Daniel Chavez Moran Award Seeking Literature Ideas from Youths
A new writing contest is giving Orange County students a shot at finding solutions to Latin America’s poverty crisis. The literature award, open to 12 to 18 year-olds, was created by Daniel Chavez Moran, a member of the United Nations Development Program’s security advisory council. The UNDP encourages developing countries to protect human rights and works to help curb poverty globally.
The Daniel Chavez Moran Award welcomes submissions from youths who live in the United States aged twelve to eighteen to submit their best ideas on how to combat the serious problem of poverty in Latin America through the use of essays, short stories, testimonials and poetry.

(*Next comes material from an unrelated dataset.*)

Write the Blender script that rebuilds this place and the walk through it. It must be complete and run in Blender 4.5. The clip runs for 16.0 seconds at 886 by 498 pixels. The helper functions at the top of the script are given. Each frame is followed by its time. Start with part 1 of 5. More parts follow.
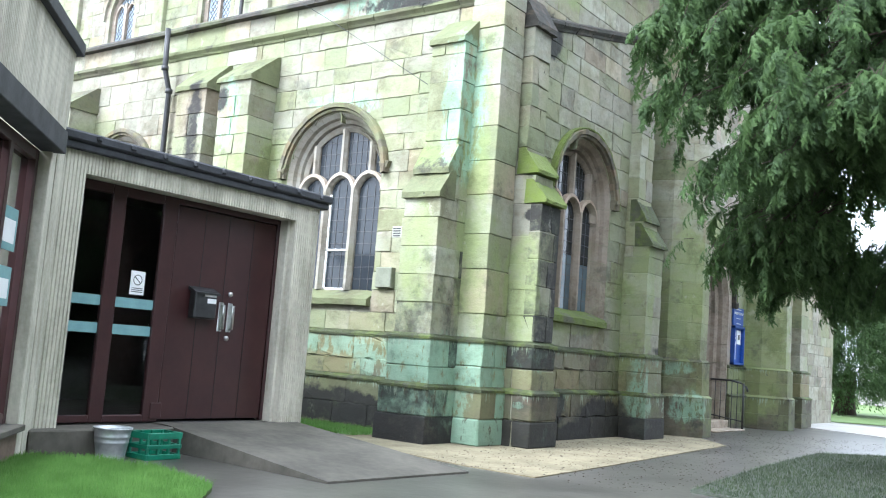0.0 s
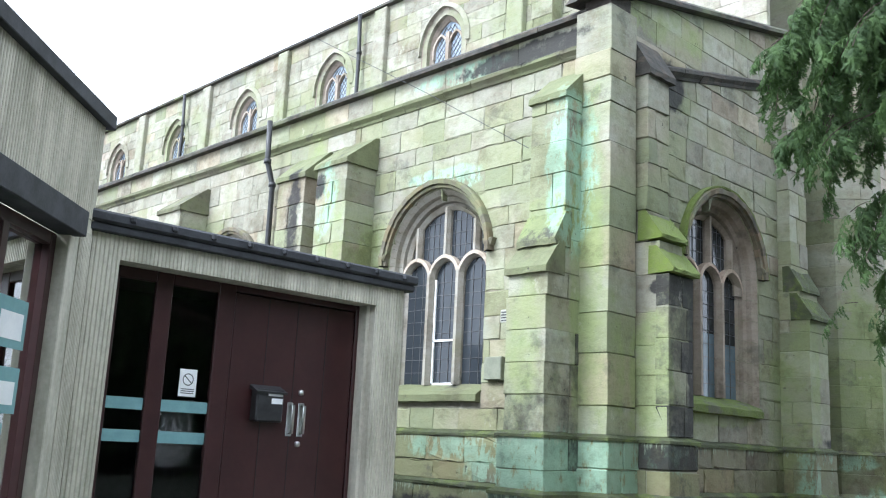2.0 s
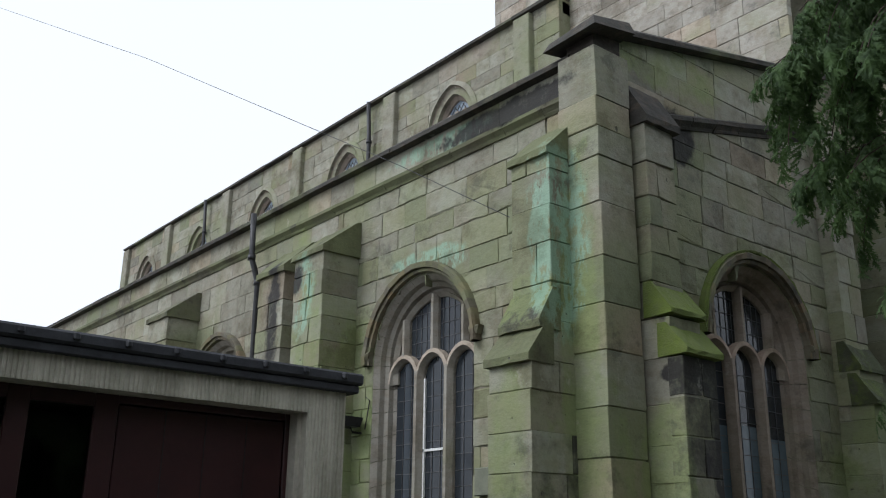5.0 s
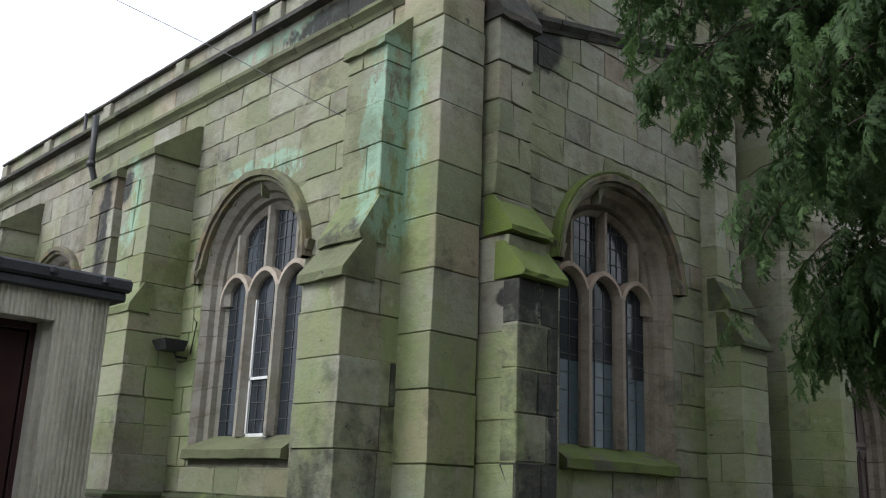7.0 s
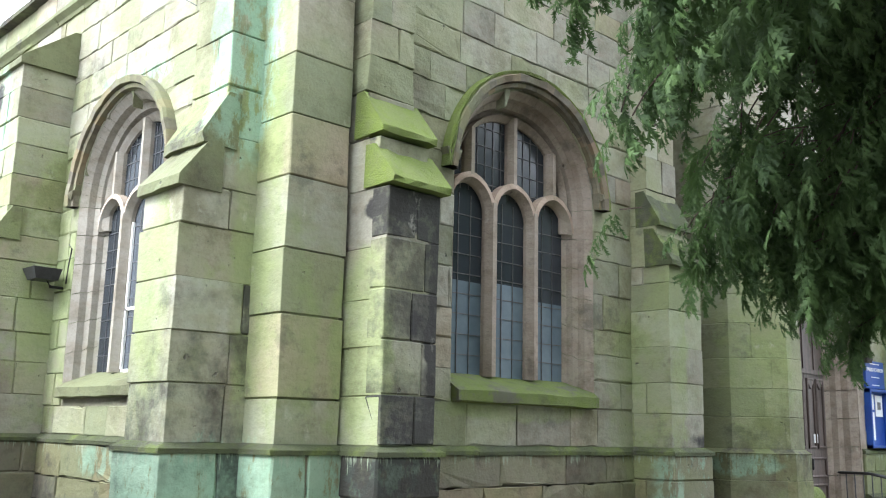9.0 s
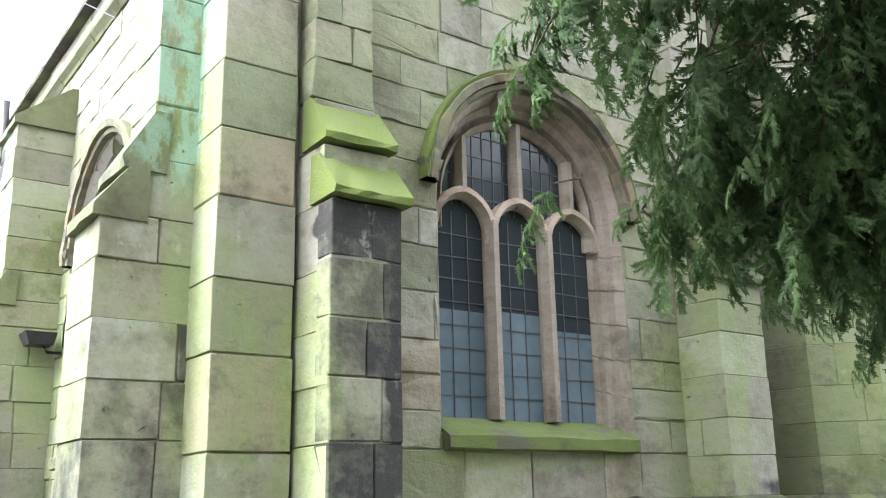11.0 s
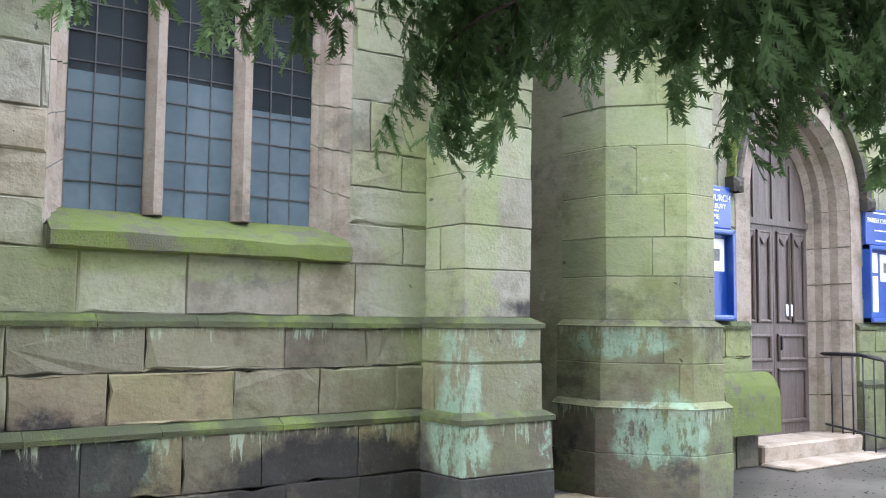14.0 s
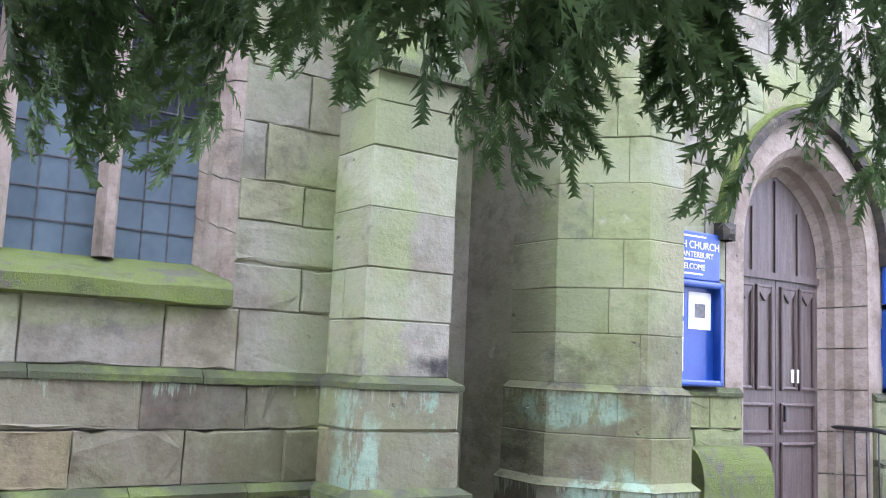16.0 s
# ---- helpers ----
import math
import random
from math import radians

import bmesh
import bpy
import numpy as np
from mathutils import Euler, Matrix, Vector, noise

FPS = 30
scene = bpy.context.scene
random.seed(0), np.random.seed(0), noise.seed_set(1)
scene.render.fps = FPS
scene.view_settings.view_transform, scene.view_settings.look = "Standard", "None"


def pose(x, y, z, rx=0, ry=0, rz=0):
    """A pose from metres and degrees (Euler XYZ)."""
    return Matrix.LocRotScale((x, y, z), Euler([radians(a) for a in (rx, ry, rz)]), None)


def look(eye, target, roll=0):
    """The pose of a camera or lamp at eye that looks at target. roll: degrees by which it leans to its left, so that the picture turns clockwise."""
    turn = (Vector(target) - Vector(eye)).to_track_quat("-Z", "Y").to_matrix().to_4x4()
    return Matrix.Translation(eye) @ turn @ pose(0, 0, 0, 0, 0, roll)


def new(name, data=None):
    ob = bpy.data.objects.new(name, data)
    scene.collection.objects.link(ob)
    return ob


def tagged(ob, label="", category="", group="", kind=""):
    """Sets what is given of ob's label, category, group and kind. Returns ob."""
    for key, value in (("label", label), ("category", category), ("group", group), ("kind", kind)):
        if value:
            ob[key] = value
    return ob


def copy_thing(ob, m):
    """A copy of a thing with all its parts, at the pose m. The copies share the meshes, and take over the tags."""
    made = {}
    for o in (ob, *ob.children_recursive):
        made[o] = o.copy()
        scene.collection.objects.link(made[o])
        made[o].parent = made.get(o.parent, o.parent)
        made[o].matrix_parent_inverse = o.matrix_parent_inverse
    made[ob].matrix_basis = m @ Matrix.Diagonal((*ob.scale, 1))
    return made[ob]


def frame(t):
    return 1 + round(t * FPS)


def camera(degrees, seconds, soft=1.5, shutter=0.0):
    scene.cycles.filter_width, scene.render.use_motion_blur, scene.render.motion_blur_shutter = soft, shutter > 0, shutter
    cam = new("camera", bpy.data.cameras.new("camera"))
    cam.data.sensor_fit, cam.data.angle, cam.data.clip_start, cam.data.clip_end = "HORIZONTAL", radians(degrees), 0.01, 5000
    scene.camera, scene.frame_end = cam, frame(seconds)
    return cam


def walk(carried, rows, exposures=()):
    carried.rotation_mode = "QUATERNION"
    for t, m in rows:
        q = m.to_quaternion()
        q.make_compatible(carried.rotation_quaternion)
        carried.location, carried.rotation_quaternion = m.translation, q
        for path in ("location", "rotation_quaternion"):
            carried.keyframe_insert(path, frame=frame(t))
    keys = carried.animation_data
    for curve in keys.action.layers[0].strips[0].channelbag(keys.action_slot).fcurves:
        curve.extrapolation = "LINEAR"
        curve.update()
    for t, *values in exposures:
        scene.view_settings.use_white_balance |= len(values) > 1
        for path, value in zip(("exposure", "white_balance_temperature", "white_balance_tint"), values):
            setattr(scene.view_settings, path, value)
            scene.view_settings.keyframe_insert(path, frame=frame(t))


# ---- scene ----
cam = camera(50.7, 16.0, soft=1.1)
PATH = [
    (0, (0.057, 0.198, 1.19), (-1.112, 1.805, 1.411), 4.4),
    (0.5, (-0.071, 0.691, 1.174), (-1.27, 2.255, 1.513), 3.6),
    (1, (-0.243, 1.027, 1.168), (-1.449, 2.568, 1.581), 2.4),
    (1.5, (-0.415, 1.45, 1.203), (-1.744, 2.885, 1.622), 3.0),
    (2, (-0.419, 1.834, 1.238), (-1.83, 3.192, 1.646), 2.8),
    (2.5, (-0.524, 2.163, 1.301), (-1.975, 3.485, 1.688), 6.4),
    (3, (-0.534, 2.585, 1.317), (-1.98, 3.897, 1.749), 2.8),
    (3.5, (-0.557, 2.873, 1.341), (-2.041, 4.114, 1.849), 0.7),
    (3.7, (-0.623, 3.014, 1.355), (-2.12, 4.229, 1.886), 2.0),
    (5.8, (-0.998, 4.506, 1.562), (-2.457, 5.705, 2.221), 0.2),
    (6, (-1.006, 4.697, 1.547), (-2.457, 5.899, 2.216), 0.5),
    (6.5, (-1.051, 5.1, 1.58), (-2.471, 6.357, 2.214), -1.0),
    (7, (-1.182, 5.467, 1.522), (-2.586, 6.799, 2.03), 2.2),
    (7.5, (-1.075, 5.914, 1.538), (-2.441, 7.31, 1.97), 1.7),
    (8, (-1.105, 6.255, 1.536), (-2.498, 7.628, 1.949), -1.5),
    (8.5, (-1.241, 6.627, 1.554), (-2.656, 7.985, 1.944), 0.9),
    (8.7, (-1.22, 6.759, 1.559), (-2.632, 8.124, 1.937), 1.2),
    (10.8, (-1.327, 8.375, 1.438), (-2.88, 9.521, 1.963), -0.3),
    (11, (-1.337, 8.575, 1.442), (-2.906, 9.701, 1.963), -1.2),
    (11.5, (-1.457, 9.008, 1.561), (-3.061, 10.146, 1.926), 0.9),
    (12, (-1.325, 9.502, 1.498), (-2.947, 10.606, 1.887), 1.7),
    (12.5, (-1.215, 10.025, 1.465), (-2.827, 11.175, 1.745), 2.0),
    (13, (-1.296, 10.421, 1.474), (-2.918, 11.58, 1.629), 0.5),
    (13.5, (-1.382, 10.843, 1.47), (-3.0, 12.005, 1.65), 0.1),
    (14, (-1.4, 11.219, 1.413), (-2.998, 12.412, 1.565), 0.6),
    (14.5, (-1.447, 11.573, 1.397), (-3.072, 12.736, 1.474), 0.0),
    (15, (-1.513, 11.889, 1.34), (-3.185, 12.985, 1.395), 3.2),
    (15.5, (-1.569, 12.239, 1.412), (-3.242, 13.332, 1.481), 4.0),
    (16, (-1.601, 12.551, 1.507), (-3.263, 13.635, 1.757), 2.5),
]
EXPOSURES = [(0, 1.08, 5600, 9), (1.0, 0.88, 5600, 9), (2.0, 0.68, 5600, 9), (3.5, 0.37, 5600, 9), (4.6, -0.6, 5800, 11), (5.6, -1.4, 6050, 11), (6.5, -1.4, 6050, 11), (7.0, -0.6, 6000, 11), (7.6, 0.7, 5950, 11),
             (8.5, 1.08, 5950, 11), (10.8, 1.55, 5950, 13), (12.0, 1.7, 5900, 17), (13.0, 1.92, 5850, 18), (14.5, 2.05, 5680, 20), (16, 2.08, 5500, 29)]
walk(cam, [(t, look(eye, target, roll)) for t, eye, target, roll in PATH], EXPOSURES)

# ---- world and sun: bright overcast ----
world = bpy.data.worlds.new("overcast_sky")
scene.world = world
world.use_nodes = True
wn, wl = world.node_tree.nodes, world.node_tree.links
sky = wn.new("ShaderNodeTexSky")
sky.sky_type, sky.sun_disc = "NISHITA", False
sky.sun_elevation, sky.sun_rotation = radians(44), radians(197)
sky.dust_density, sky.ozone_density = 4.0, 0.5
pale = wn.new("ShaderNodeHueSaturation")
pale.inputs["Saturation"].default_value = 0.22
cloud = wn.new("ShaderNodeMix")
cloud.data_type = "RGBA"
cloud.inputs["Factor"].default_value = 0.55
cloud.inputs["B"].default_value = (23, 23.6, 24, 1)
wl.new(sky.outputs[0], pale.inputs["Color"])
wl.new(pale.outputs[0], cloud.inputs["A"])
wl.new(cloud.outputs["Result"], wn["Background"].inputs["Color"])
wn["Background"].inputs["Strength"].default_value = 0.15
sun = new("sun", bpy.data.lights.new("sun", "SUN"))
sun.data.energy, sun.data.angle, sun.data.color = 2.7, radians(20), (1.0, 0.98, 0.94)
sun.matrix_world = look((-3, -10, 10), (0, 0, 0))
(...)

Full contest details, terms and conditions as well as an application form can be found at http://danielchavezmoranaward.com/award/literature/.
A panel of judges will select the winning applicants that demonstrate outstanding use of literary devices and language to raise awareness for poverty in Latin America. Prizes awarded are as follows:
Grand Prize – $1,000, Certificate of Award
Runner Up – $500, Certificate of Runner Up
Third Place through Fifth Place – $100, Certificate of Participation
Besides the monetary prizes, winners also will be featured in promotional and press outreach. The Award is a great way to get today’s youths thinking outside the box on how to bring attention to issues affecting Latin American communities.
Mr. Daniel Chavez Moran is the founder of Grupo Vidanta, one of the largest developers of luxury resorts, golf courses and real estate in Mexico and repeat winner of Best Places to Work in Mexico. He also founded Vidanta Foundation, a prominent non-profit institution whose primary aim is the reduction of poverty in Latin America through the promotion of economic development, social sciences and culture.
About the Daniel Chávez Morán Award
The Daniel Chávez Morán Award focuses on youths between the ages of twelve and eighteen. The Award seeks to harness ideas from America’s best and brightest youths. The problems of poverty continue to plague many nations in Latin America. The Award welcomes innovative ideas and forward thinking for new ways to tackle the problem of poverty
Daniel Chávez Morán, now retired from the development of hotels and resorts, founded Grupo Vidanta in 1974 after graduating from The University of Guadalajara with a degree in Civil Engineering. He retired in 2005 to found Fundación Vidanta (originally named Fundación Grupo Mayan) and focus on philanthropy. Mr. Chávez Morán is also the founder of Fundación Delia Morán A.C., which is focused on helping children grow up in a healthy environment. While no longer active in Grupo Vidanta itself, Mr. Chávez Morán’s efforts in the non-profit sector help promote the name of the companies he originally founded.